Nunatsiaq Online
NEWS: Nunavut August 18, 2017 - 1:10 pm

Pick up the phone if you need support, says Nunavut’s Victims Services

"We want them to know there’s someone here for them"

SARAH ROGERS

Nunavut faces some of the highest rates of family violence and sexual assault in the country, at more than seven times the national rate for Canada.

But the territory’s Victims Services wants Nunavummiut to know there is help for people who have been victimized.

“We’re trying to make sure that everyone knows that we’re here and available,” said Nunavut Victims Services victims care coordinator Lorri Martinez.

“It’s hard to come forward but we want them to know there’s someone here for them.”

Nunavut Victims Services is run through the Government of Nunavut’s Department of Justice. The service is Iqaluit-based, but there are victim service workers in each community.

And the support those workers offer runs the gamut, from emotion support to helping clients fill out paperwork.

“Right from the beginning, if they need support at the hospital; if they need support having a rape kit done or addressing other physical injuries,” she said. “We advocate on behalf of the victims to have testing done for sexually-transmitted infections or pregnancy.”

Victim services workers will also help victims develop and implement a safety plan, Martinez said—helping victims and sometimes their children find appropriate accommodation, whether it’s settling back in at home or finding space in a shelter.

Later on, victims services will accompany clients through court proceedings or to prepare a victim impact statement.

Among the most common aggressions faced by Nunavummiut victims who seek support: sexual assault, family violence, child abuse, homicide and arson, Martinez said.

She did not have statistics on the number of clients Victims Services sees each year.

Nunatsiaq News reached out to Victim Services following a warning Nunavut RCMP sent out to women in Clyde River following the arrest of a Clyde River man alleged to have assaulted a local woman.

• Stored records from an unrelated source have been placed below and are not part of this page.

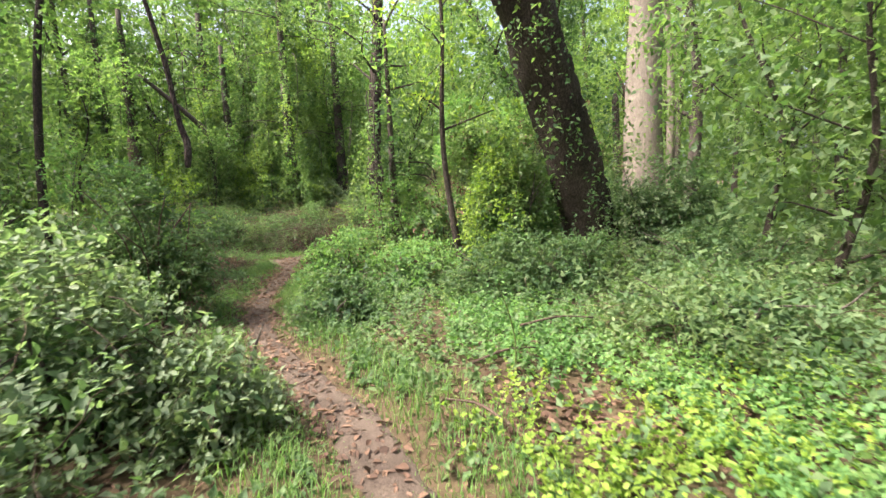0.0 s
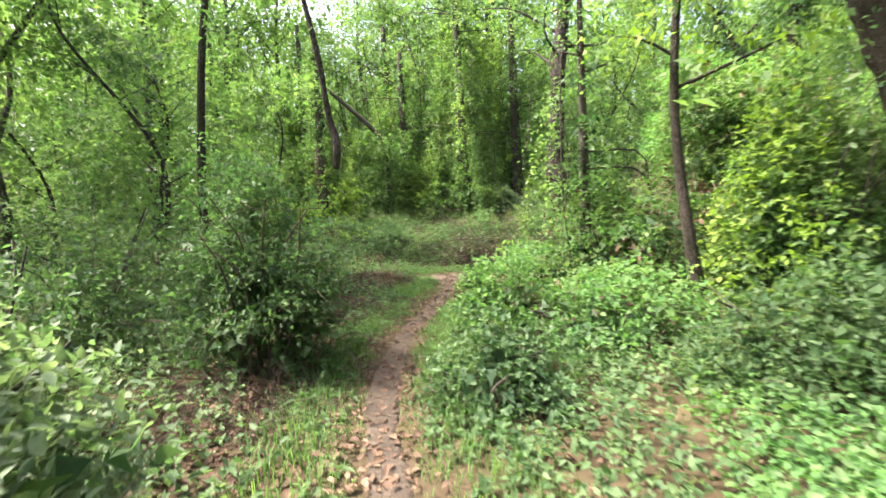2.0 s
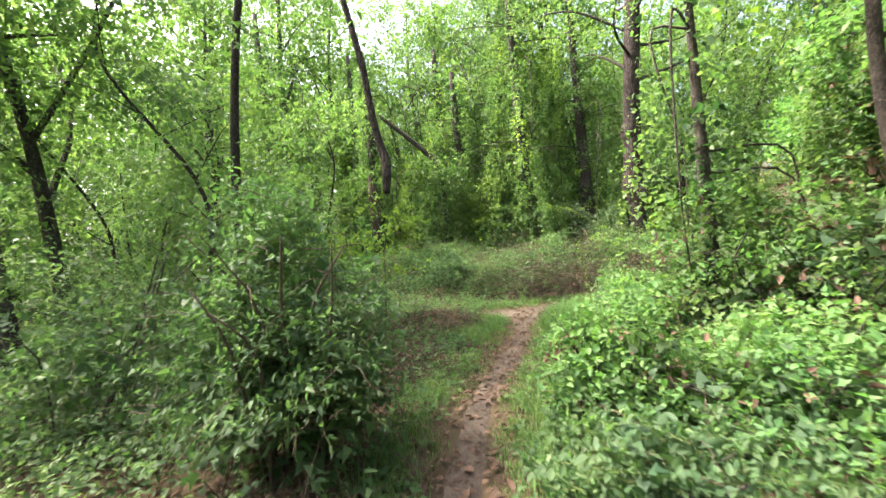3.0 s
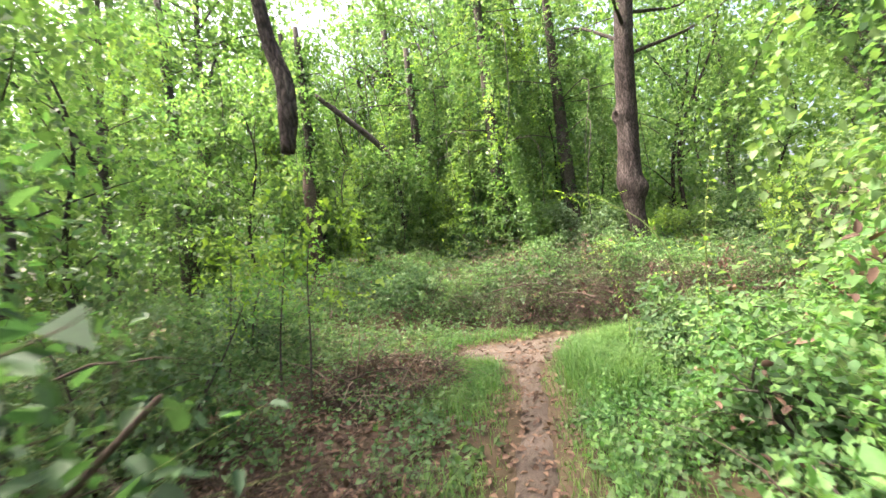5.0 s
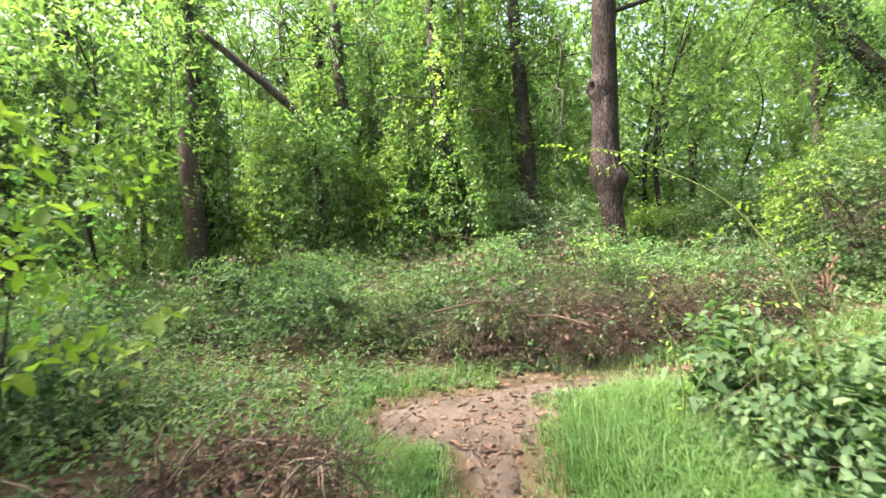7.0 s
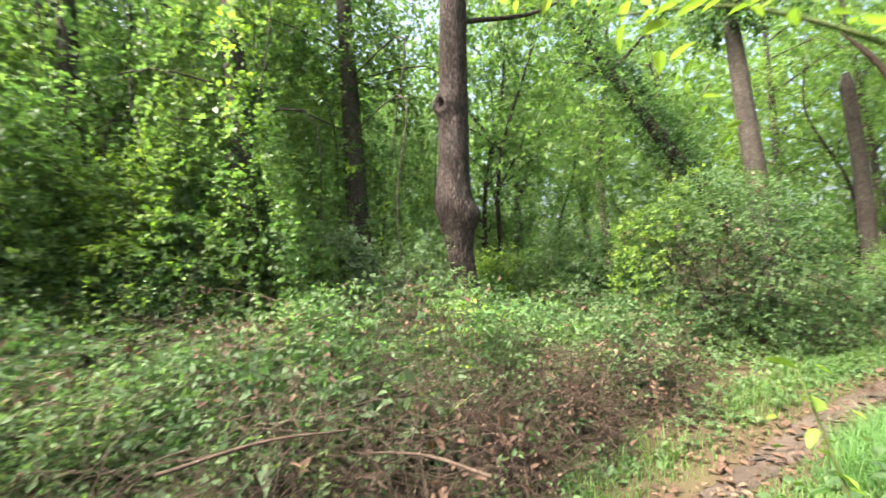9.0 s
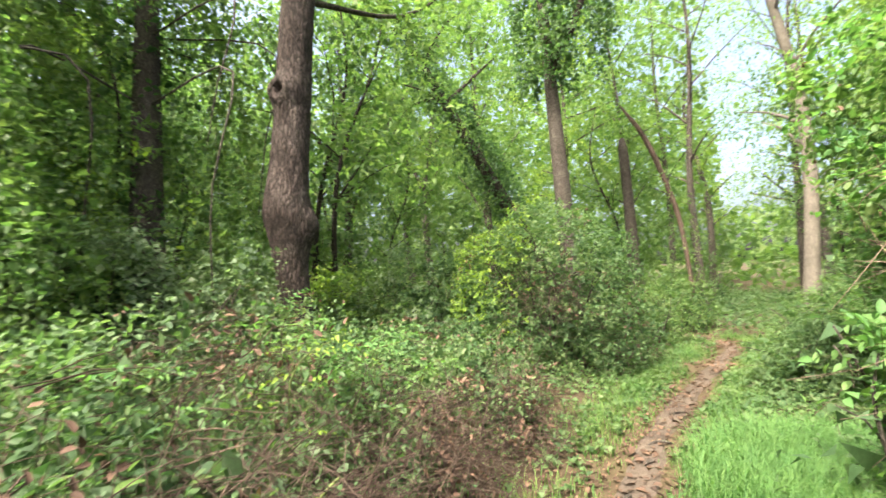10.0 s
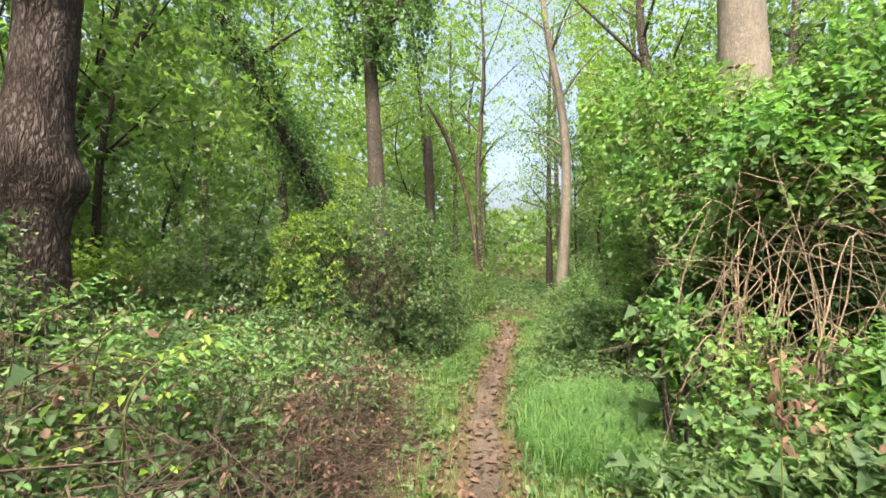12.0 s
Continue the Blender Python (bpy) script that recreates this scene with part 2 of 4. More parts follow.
def prisms(A, B, ra, rb):
    """Thin three-sided stems from A to B."""
    g = Geo()
    n = len(A)
    d = unit(B - A)
    s = unit(np.cross(d, np.array([0.31, 0.47, 0.83])))
    t = np.cross(d, s)
    ra, rb = np.broadcast_to(ra, n)[:, None], np.broadcast_to(rb, n)[:, None]
    ring = [(1, 0), (-0.5, 0.87), (-0.5, -0.87)]
    v = np.stack([A + s * ra * a + t * ra * b for a, b in ring] + [B + s * rb * a + t * rb * b for a, b in ring], 1)
    r = np.arange(n)[:, None] * 6
    g.add(v, *[r + np.array((i, (i + 1) % 3, 3 + (i + 1) % 3, 3 + i)) for i in range(3)])
    return g


def join(*geos):
    out = Geo()
    for g in geos:
        if g.n:
            for k in (3, 4):
                out.f[k] += [f + out.n for f in g.f[k]]
            out.v += g.v
            out.n += g.n
    return out


def sprays(rng, P, D, length, k, L, wide=0.55, detail=1, sag=0.25, stems=0.0, flat=0.7, first=0.1):
    """Twigs from P along D with k leaves each, set on alternate sides. Returns leaf geometry and stem geometry."""
    n = len(P)
    length = np.broadcast_to(length, n)
    D = unit(D)
    t = np.linspace(first, 1.0, k)[None, :] + rng.uniform(-0.06, 0.06, (n, k))
    Z = np.array([0, 0, 1.0])
    pos = P[:, None] + D[:, None] * (t * length[:, None])[..., None] - Z * (sag * length[:, None] * t * t)[..., None]
    S = unit(np.cross(D, Z + rng.normal(0, 0.25, (n, 3))))
    turn = rng.uniform(0, 2 * np.pi, (n, 1)) * (1 - flat)
    side = np.where(np.arange(k) % 2, 1.0, -1.0)[None, :]
    ang = side * (np.pi / 2) + np.arange(k)[None, :] * 2.4 * (1 - flat) + turn
    U = np.cross(S, D)
    out = S[:, None] * np.sin(ang)[..., None] + U[:, None] * np.cos(ang)[..., None]
    ld = unit(out + D[:, None] * rng.uniform(0.2, 0.9, (n, k, 1)) + rng.normal(0, 0.22, (n, k, 3)) - Z * 0.15)
    ln = unit(Z + rng.normal(0, 0.42, (n, k, 3)))
    size = L * rng.uniform(0.45, 1.3, (n, k)) * (1.1 - 0.45 * np.clip(t, 0, 1))
    leaves = leaf_blades(pos.reshape(-1, 3), ld.reshape(-1, 3), ln.reshape(-1, 3), size.ravel(), size.ravel() * wide, detail)
    twig = Geo()
    if stems > 0:
        end = P + D * length[:, None] - Z * (sag * length)[:, None]
        twig = prisms(P, end, stems, stems * 0.3)
    return leaves, twig


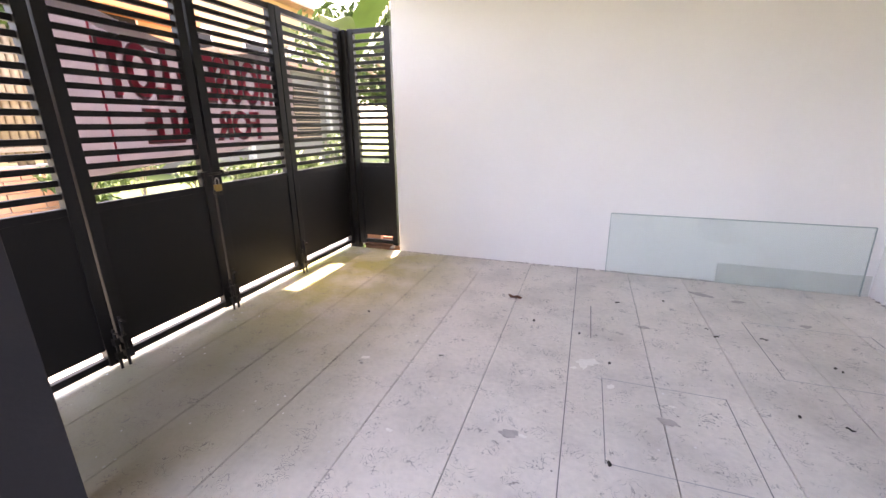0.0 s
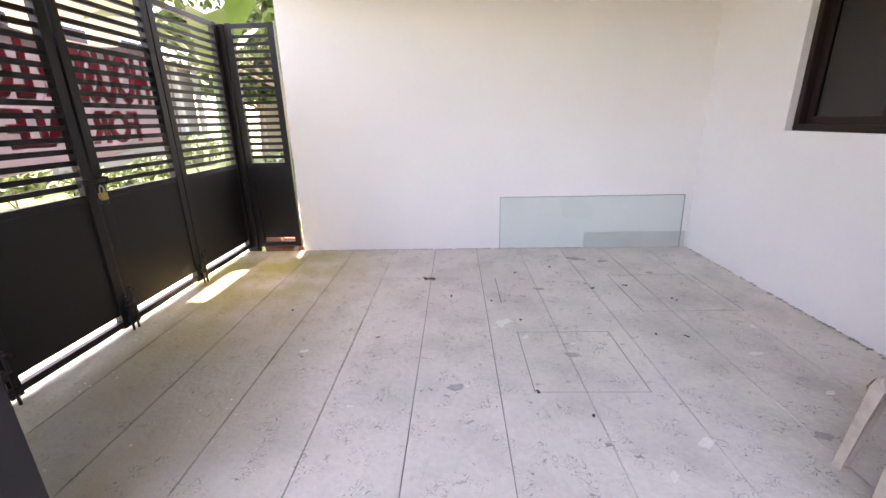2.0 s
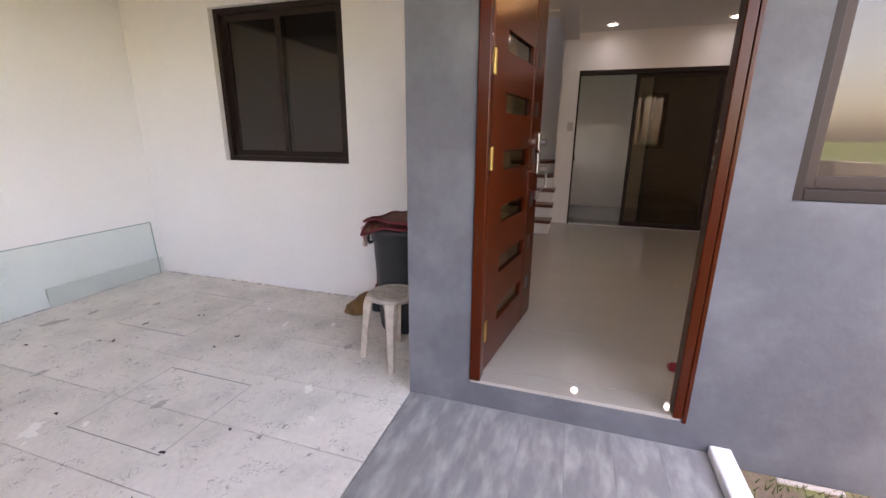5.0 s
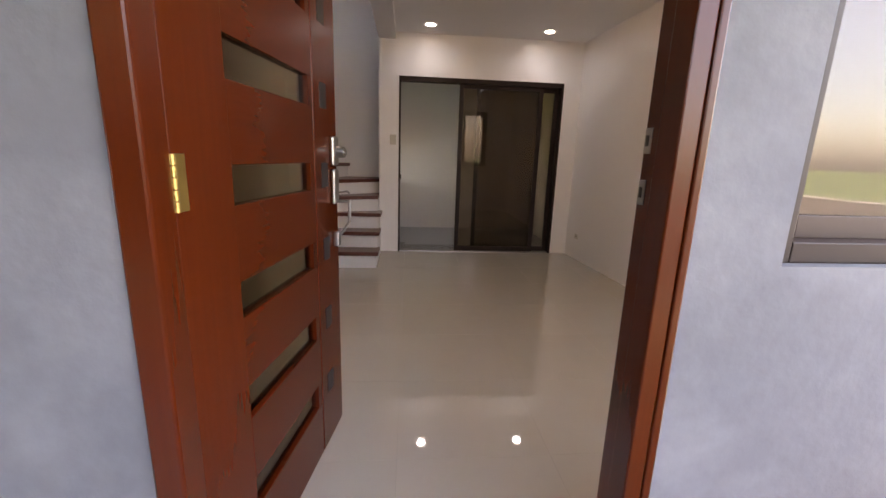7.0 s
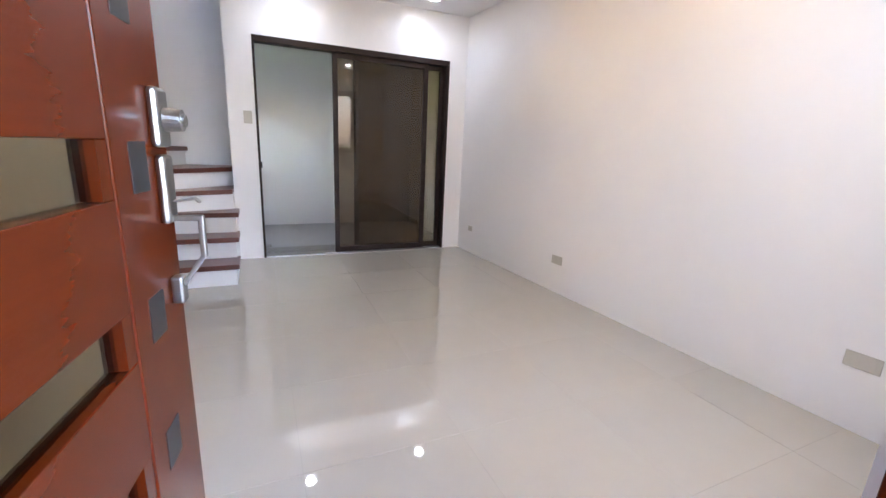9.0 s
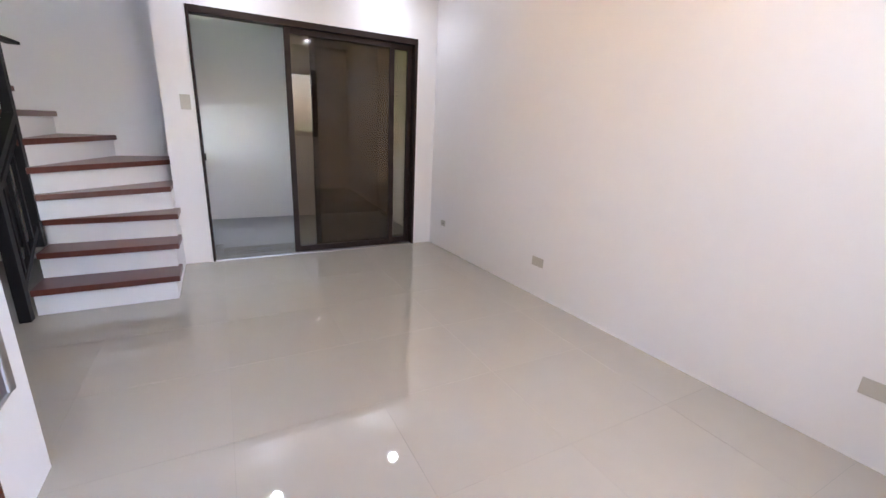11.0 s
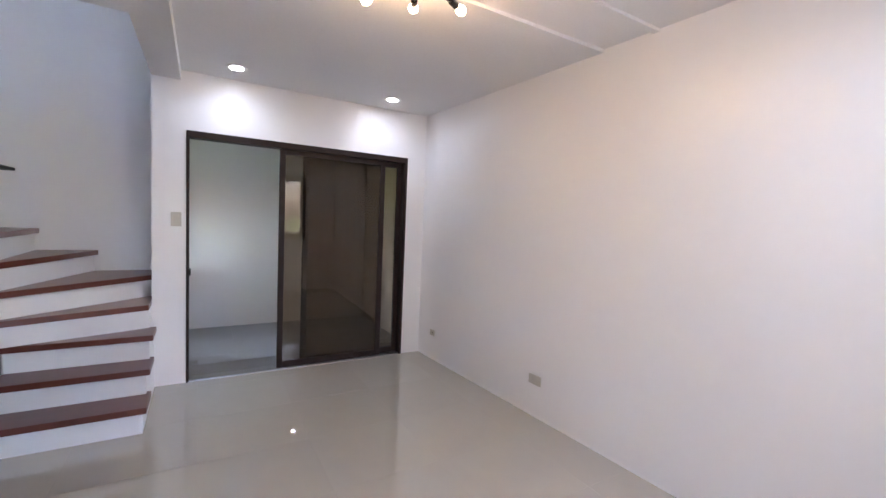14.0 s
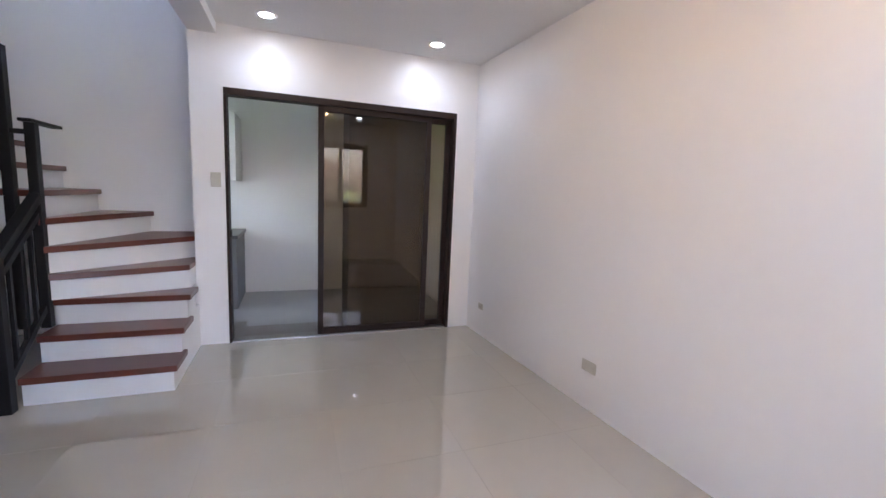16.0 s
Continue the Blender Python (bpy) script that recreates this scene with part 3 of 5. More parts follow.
def slider(a, b, x, glass):
    leafd = part("sliding_leaf", boxes((x, x + 0.032, a, a + 0.05, ZI + 0.014, zt - 0.057), (x, x + 0.032, b - 0.05, b, ZI + 0.014, zt - 0.057),
                                       (x, x + 0.032, a + 0.05, b - 0.05, ZI + 0.014, ZI + 0.075), (x, x + 0.032, a + 0.05, b - 0.05, zt - 0.107, zt - 0.057), bevel=0.003), M_BRONZE, sd)
    g = part("pane", boxes((x + 0.013, x + 0.019, a + 0.05, b - 0.05, ZI + 0.075, zt - 0.107)), glass, leafd, "brown tinted glass")
    g.visible_shadow = False


slider(-2.44, -1.395, XS + 0.012, G_TINT)
slider(-2.652, -1.62, XS + 0.062, G_REAR)
part("latch", boxes((XS + 0.02, XS + 0.06, y1 - 0.034, y1 - 0.022, 1.08, 1.14), bevel=0.003), M_IRON, sd)

# entrance door: frame and open leaf
df = tagged(new("door_1"), "reddish brown varnished wooden door frame of the entrance", "door frame", kind="structure")
part("jamb", boxes((XF - 0.012, XF + 0.068, -0.345, -0.287, ZI, 2.25), bevel=0.006), M_WOOD_V, df)
part("jamb", boxes((XF - 0.012, XF + 0.055, -1.302, -1.262, ZI, 2.25), (XF + 0.055, XF + 0.118, -1.302, -1.274, ZI, 2.25), (XF - 0.014, XF - 0.001, -1.322, -1.303, ZI - 0.02, 2.25), bevel=0.004), M_WOOD_V, df)
part("door_head", boxes((XF - 0.012, XF + 0.15, -1.302, -0.287, 2.25, 2.288), bevel=0.004), M_WOOD_H, df)
for z in (1.314, 1.42):
    pl = part("strike_plate", boxes((XF + 0.090, XF + 0.113, -1.275, -1.2715, z - 0.026, z + 0.026), bevel=0.001), M_STEEL, df, "nickel strike plate")
    part("keep", boxes((XF + 0.097, XF + 0.106, -1.2718, -1.2700, z - 0.011, z + 0.011)), M_IRON, pl)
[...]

Last week, RCMP caught the public’s attention with a news release warning women to be vigilant and safe against the risk of sexual assault.

Nunavut police went on to offer women tips on how to avoid potential assaults, suggesting they avoid wearing headphones, talking on a cell phone and ensure they keep their hands free.

The advice drew criticism from some women, who called it victim blaming, and accused police of ignoring the issue at hand—those who commit assault.

Victim Services declined to comment on the RCMP release.

“We’re not in a position to speak to the RCMP statements put out,” she said. “We just work directly with the victims, once they contact us. And everything is at their request, once they reach out.”

Any time the RCMP meets with a victim of a crime, the contact information they provide includes a number to contact Victim Services.

Nunavummiut can also call toll-free 1-866-456-5216 for service in English or Inuktitut or send an email to .(JavaScript must be enabled to view this email address).

“We want them to know that we’re listening and we care about what happens to them,” Martinez said.